Start-ups including Capchase and Pipe, both founded in the past two years, allow companies to sell rights to their future revenue streams for discounted sums upfront. In the UK, Greensill, a SoftBank-backed company that allowed companies to forward-sell their invoices, collapsed spectacularly earlier this year.
The transactions are largely modelled on invoice factoring and marketed towards business software companies, which have revenues that investors tout as highly predictable.
Pipe chief executive Harry Hurst said this month the company had begun handling “tens of millions” of dollars in volume on its busiest days. The company, which investors have valued at $2bn, matches companies to buyers of the contracts, taking a fee of up to 1 per cent from both sides of the transaction.

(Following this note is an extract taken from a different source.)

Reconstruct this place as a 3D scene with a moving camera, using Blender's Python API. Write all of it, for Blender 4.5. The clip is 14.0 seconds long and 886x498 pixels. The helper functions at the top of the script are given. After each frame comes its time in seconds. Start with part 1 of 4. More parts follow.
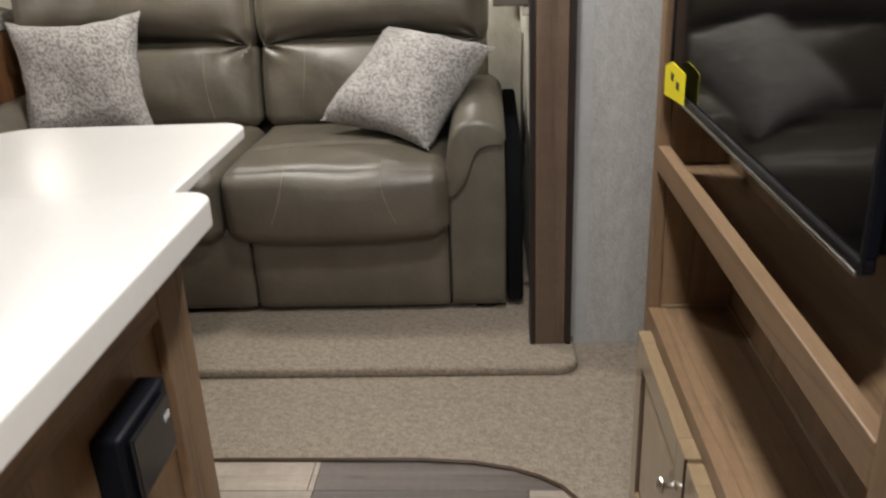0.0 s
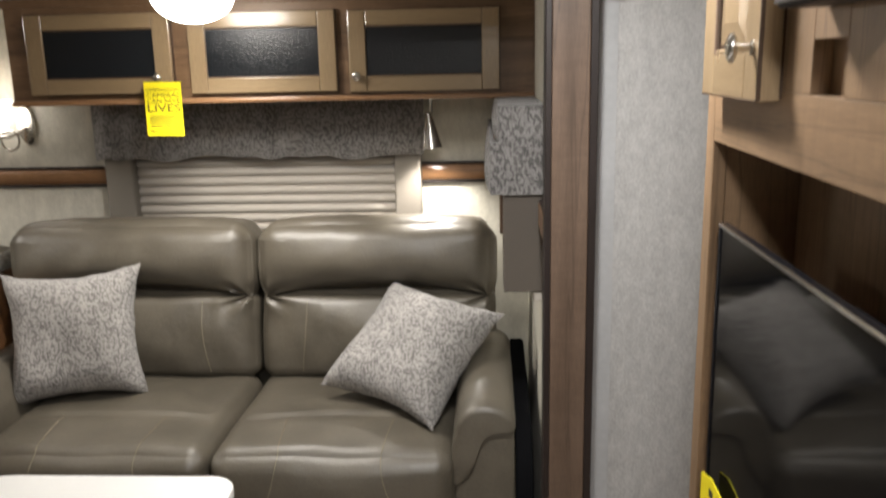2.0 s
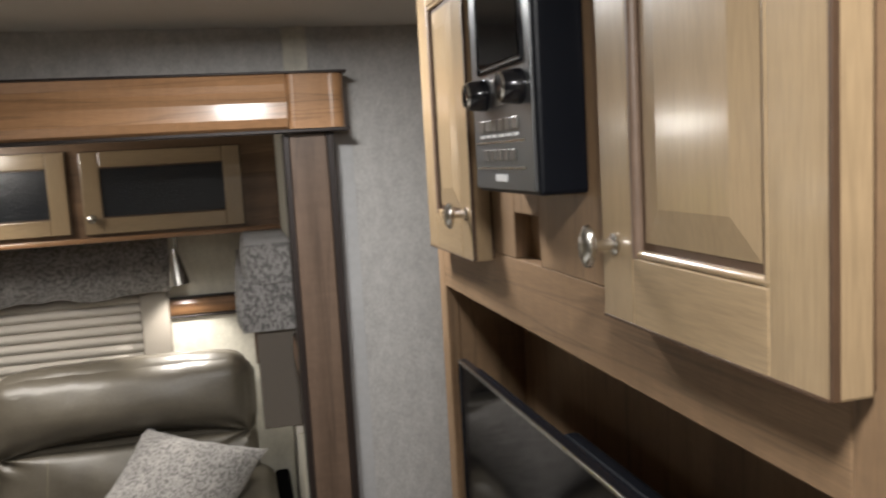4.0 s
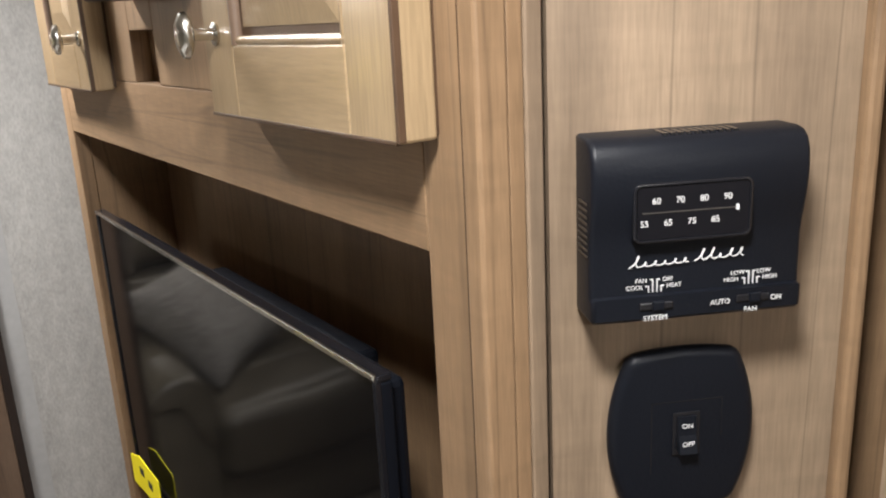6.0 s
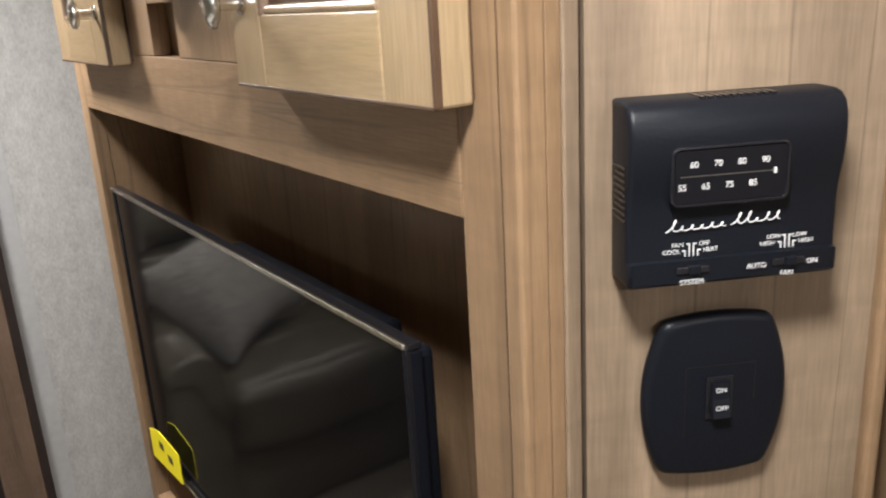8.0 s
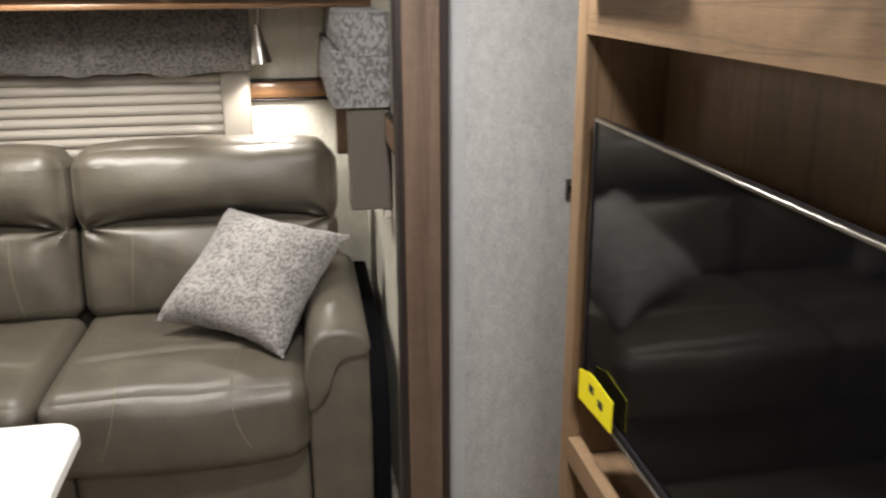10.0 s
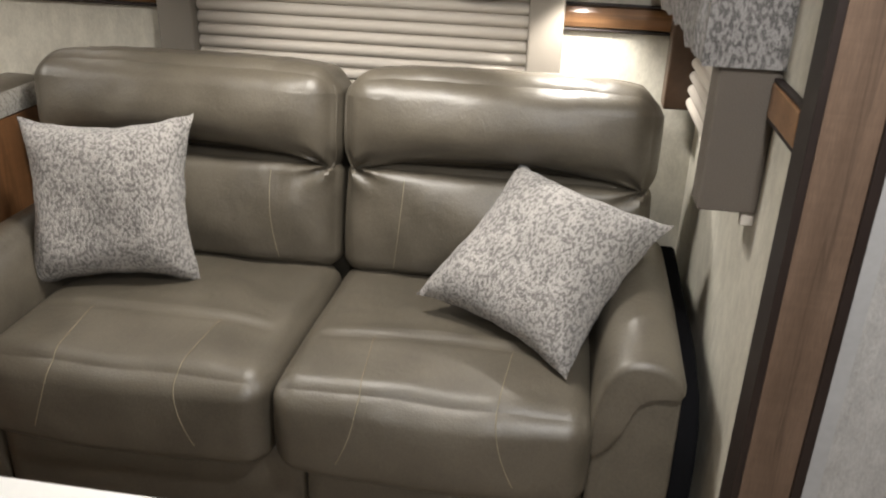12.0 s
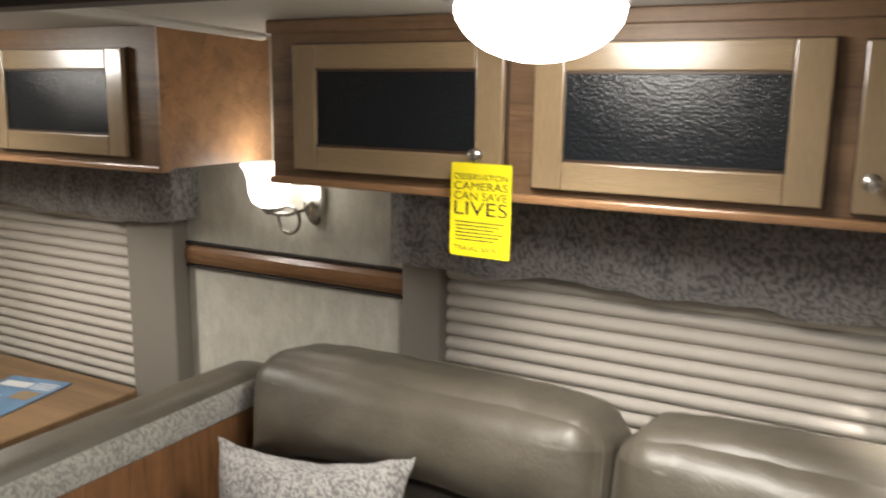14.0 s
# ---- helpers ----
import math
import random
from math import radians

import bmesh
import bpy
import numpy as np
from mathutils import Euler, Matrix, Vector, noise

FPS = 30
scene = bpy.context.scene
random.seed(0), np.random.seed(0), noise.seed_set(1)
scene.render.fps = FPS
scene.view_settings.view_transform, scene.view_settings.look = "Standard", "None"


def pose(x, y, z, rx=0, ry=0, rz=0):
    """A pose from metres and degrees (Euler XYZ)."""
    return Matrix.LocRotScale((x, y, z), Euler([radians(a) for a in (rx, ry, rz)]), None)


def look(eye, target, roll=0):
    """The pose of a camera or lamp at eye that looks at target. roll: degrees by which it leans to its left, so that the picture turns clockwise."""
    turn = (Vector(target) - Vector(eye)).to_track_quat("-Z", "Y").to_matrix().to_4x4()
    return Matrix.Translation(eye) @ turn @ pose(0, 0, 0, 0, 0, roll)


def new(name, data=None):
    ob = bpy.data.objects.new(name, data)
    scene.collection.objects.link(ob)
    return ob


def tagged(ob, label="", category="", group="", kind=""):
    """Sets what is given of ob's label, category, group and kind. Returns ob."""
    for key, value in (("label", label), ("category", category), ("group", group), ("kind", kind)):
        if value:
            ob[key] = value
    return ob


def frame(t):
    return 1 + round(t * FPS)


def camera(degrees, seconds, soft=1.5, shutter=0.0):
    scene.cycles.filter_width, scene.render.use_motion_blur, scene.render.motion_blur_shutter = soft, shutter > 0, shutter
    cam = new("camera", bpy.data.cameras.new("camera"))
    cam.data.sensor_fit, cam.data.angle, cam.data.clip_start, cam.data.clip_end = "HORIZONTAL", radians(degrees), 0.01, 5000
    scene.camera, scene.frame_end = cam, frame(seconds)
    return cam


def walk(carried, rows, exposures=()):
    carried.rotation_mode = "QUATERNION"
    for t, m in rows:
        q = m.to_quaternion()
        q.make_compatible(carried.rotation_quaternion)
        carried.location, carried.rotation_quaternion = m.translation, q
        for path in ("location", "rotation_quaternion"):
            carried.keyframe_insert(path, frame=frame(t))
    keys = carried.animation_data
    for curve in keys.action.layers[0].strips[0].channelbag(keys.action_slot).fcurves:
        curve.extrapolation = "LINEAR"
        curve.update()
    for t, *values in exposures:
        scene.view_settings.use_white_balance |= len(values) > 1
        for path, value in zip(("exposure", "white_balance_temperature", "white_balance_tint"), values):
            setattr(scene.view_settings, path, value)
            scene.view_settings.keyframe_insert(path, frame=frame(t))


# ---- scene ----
# ---- camera and walk ----
cam = camera(56.25, 14.0, soft=2.1, shutter=0.3)
# seconds, eye, yaw to the left from +y, pitch up, roll
ROWS = [
    (0, 0.0010, 0.0005, 1.2009, 3.604, -22.266, -2.475),
    (0.5, 0.0138, 0.0451, 1.3184, 7.416, -21.928, -2.480),
    (1, -0.0118, 0.1532, 1.3408, 6.495, -16.739, -1.742),
    (1.5, -0.0816, 0.3037, 1.4754, 2.075, -19.520, -0.515),
    (2, -0.0190, 0.2470, 1.5570, 3.290, -12.920, -1.230),
    (2.2, 0.0139, 0.2455, 1.5951, 4.689, -11.767, -2.238),
    (4.3, -0.0195, 0.1814, 1.6385, -20.073, -6.129, -3.257),
    (4.5, -0.0258, 0.1718, 1.6332, -24.461, -6.837, -2.970),
    (5, -0.0099, 0.1722, 1.6049, -31.472, -9.551, -2.780),
    (5.5, 0.0288, 0.1814, 1.5808, -35.114, -13.656, -3.156),
    (6, 0.0425, 0.1806, 1.5668, -35.051, -15.711, -2.942),
    (6.5, 0.0515, 0.1880, 1.5627, -35.727, -16.662, -2.830),
    (7, 0.0582, 0.1885, 1.5616, -35.837, -17.064, -3.403),
    (7.2, 0.0577, 0.1864, 1.5628, -35.884, -16.986, -3.499),
    (9.3, -0.0366, 0.2346, 1.5344, -21.843, -17.864, -1.880),
    (9.5, -0.0404, 0.2596, 1.5242, -18.053, -17.887, -1.414),
    (10, -0.0990, 0.3120, 1.5050, -9.690, -17.860, -0.380),
    (10.5, -0.0979, 0.4841, 1.4843, -0.390, -19.816, -0.063),
    (11, -0.0972, 0.6039, 1.4858, 7.561, -22.641, -0.944),
    (11.5, -0.1518, 0.7445, 1.4721, 8.673, -23.259, 0.282),
    (12, -0.2383, 0.9020, 1.4901, 8.172, -24.161, 1.978),
    (12.5, -0.2268, 1.0336, 1.5076, 13.929, -23.127, -0.707),
    (13, -0.1941, 1.2136, 1.5771, 20.473, -15.308, -0.453),
    (13.5, -0.2500, 1.3655, 1.5954, 23.076, -11.885, 0.447),
    (14, -0.3905, 1.5213, 1.6253, 28.773, -10.657, 0.836),
]
walk(cam, [(t, pose(x, y, z, 90 + pitch, 0, yaw) @ pose(0, 0, 0, 0, 0, roll)) for t, x, y, z, yaw, pitch, roll in ROWS], exposures=[(0, 0.5), (0.5, 0.6), (1, 0.7), (2, 0.55), (4.4, 0.08), (4.6, 0.18), (5, 0.58), (5.5, 0.62), (7, 0.62), (9.5, 0.8), (10, 0.68), (10.5, 0.66), (11, 0.5), (11.5, 0.46), (12, 0.6), (12.6, 0.66), (13.1, 0.12), (13.5, 0.1), (14, 0.5)])

# ---- world and large lights ----
world = bpy.data.worlds.new("world")
scene.world = world
world.use_nodes = True
world.node_tree.nodes["Background"].inputs[0].default_value = (0.9, 0.85, 0.75, 1)
world.node_tree.nodes["Background"].inputs[1].default_value = 0.02
DOME_GLOW, ROOM_GLOW, SCONCE_GLOW, SPOT_WATTS, READING_GLOW, DOME_WATTS = 23.0, 240.0, 4.2, 12.0, 30.0, 21.0
WARM = (1.0, 0.945, 0.87)

# ---- materials ----
def material(name, colour, rough=0.5, metal=0.0, spread=0.25, grain=60.0, stretch=(1, 1, 1), bump=0.1, second=None, coat=0.0, blotch=4.0, spec=0.5, weight=0.4):
    """A surface with fine grain and broad blotches. second: the colour that the grain runs into."""
    m = bpy.data.materials.new(name)
    m.use_nodes = True
    nt = m.node_tree
    n, l = nt.nodes, nt.links
    b = n["Principled BSDF"]
    b.inputs["Metallic"].default_value = metal
    b.inputs["Coat Weight"].default_value = coat
    b.inputs["Coat Roughness"].default_value = 0.15
    b.inputs["Specular IOR Level"].default_value = spec
    tc = n.new("ShaderNodeTexCoord")
    mp = n.new("ShaderNodeMapping")
    mp.inputs["Scale"].default_value = stretch
    l.new(tc.outputs["Object"], mp.inputs["Vector"])
    fine = n.new("ShaderNodeTexNoise")
    fine.inputs["Scale"].default_value = grain
    fine.inputs["Detail"].default_value = 5
    l.new(mp.outputs[0], fine.inputs["Vector"])
    broad = n.new("ShaderNodeTexNoise")
    broad.inputs["Scale"].default_value = blotch
    broad.inputs["Detail"].default_value = 3
    l.new(mp.outputs[0], broad.inputs["Vector"])
    add = n.new("ShaderNodeMath")
    add.operation = "MULTIPLY_ADD"
    add.inputs[1].default_value = 1 - weight
    l.new(broad.outputs["Fac"], add.inputs[0])
    half = n.new("ShaderNodeMath")
    half.operation = "MULTIPLY"
    half.inputs[1].default_value = weight
    l.new(fine.outputs["Fac"], half.inputs[0])
    l.new(half.outputs[0], add.inputs[2])
    ramp = n.new("ShaderNodeValToRGB")
    lo = second or tuple(c * (1 - spread) for c in colour)
    hi = tuple(min(1, c * (1 + spread * 0.6)) for c in colour)
    ramp.color_ramp.elements[0].position, ramp.color_ramp.elements[1].position = 0.34, 0.66
    ramp.color_ramp.elements[0].color = (*lo, 1)
    ramp.color_ramp.elements[1].color = (*hi, 1)
    l.new(add.outputs[0], ramp.inputs[0])
    l.new(ramp.outputs[0], b.inputs["Base Color"])
    rr = n.new("ShaderNodeMapRange")
    rr.inputs["To Min"].default_value, rr.inputs["To Max"].default_value = max(0.02, rough * 0.8), min(1, rough * 1.2)
    l.new(broad.outputs["Fac"], rr.inputs["Value"])
    l.new(rr.outputs[0], b.inputs["Roughness"])
    if bump:
        bp = n.new("ShaderNodeBump")
        bp.inputs["Strength"].default_value = bump
        bp.inputs["Distance"].default_value = 0.004
        l.new(fine.outputs["Fac"], bp.inputs["Height"])
        l.new(bp.outputs[0], b.inputs["Normal"])
    return m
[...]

Capchase, which uses debt to finance its deals, said in June it had issued $390m in capital to more than 400 companies.
While the deals can allow companies to raise new funds without reducing the stakes of other shareholders, some structured finance experts have warned that the offerings are untested and can be more costly than traditional debt.
Companies that sell one year of revenues at 92 cents on the dollar, for instance, would pay the equivalent of more than 15 per cent in yearly interest for upfront cash.
General Catalyst, based in the Boston area, is best known for venture capital investments in companies such as Snap and Stripe. The firm has already begun making investment offers out of the Structured Opportunities fund, said one person briefed on its activities.
In filings, General Catalyst said it would use a “machine-learning engine” to analyse investments. The firm said purchasing accounts receivables from companies could present similar conflicts of interest as debt investments, though the investments are “not considered debt”.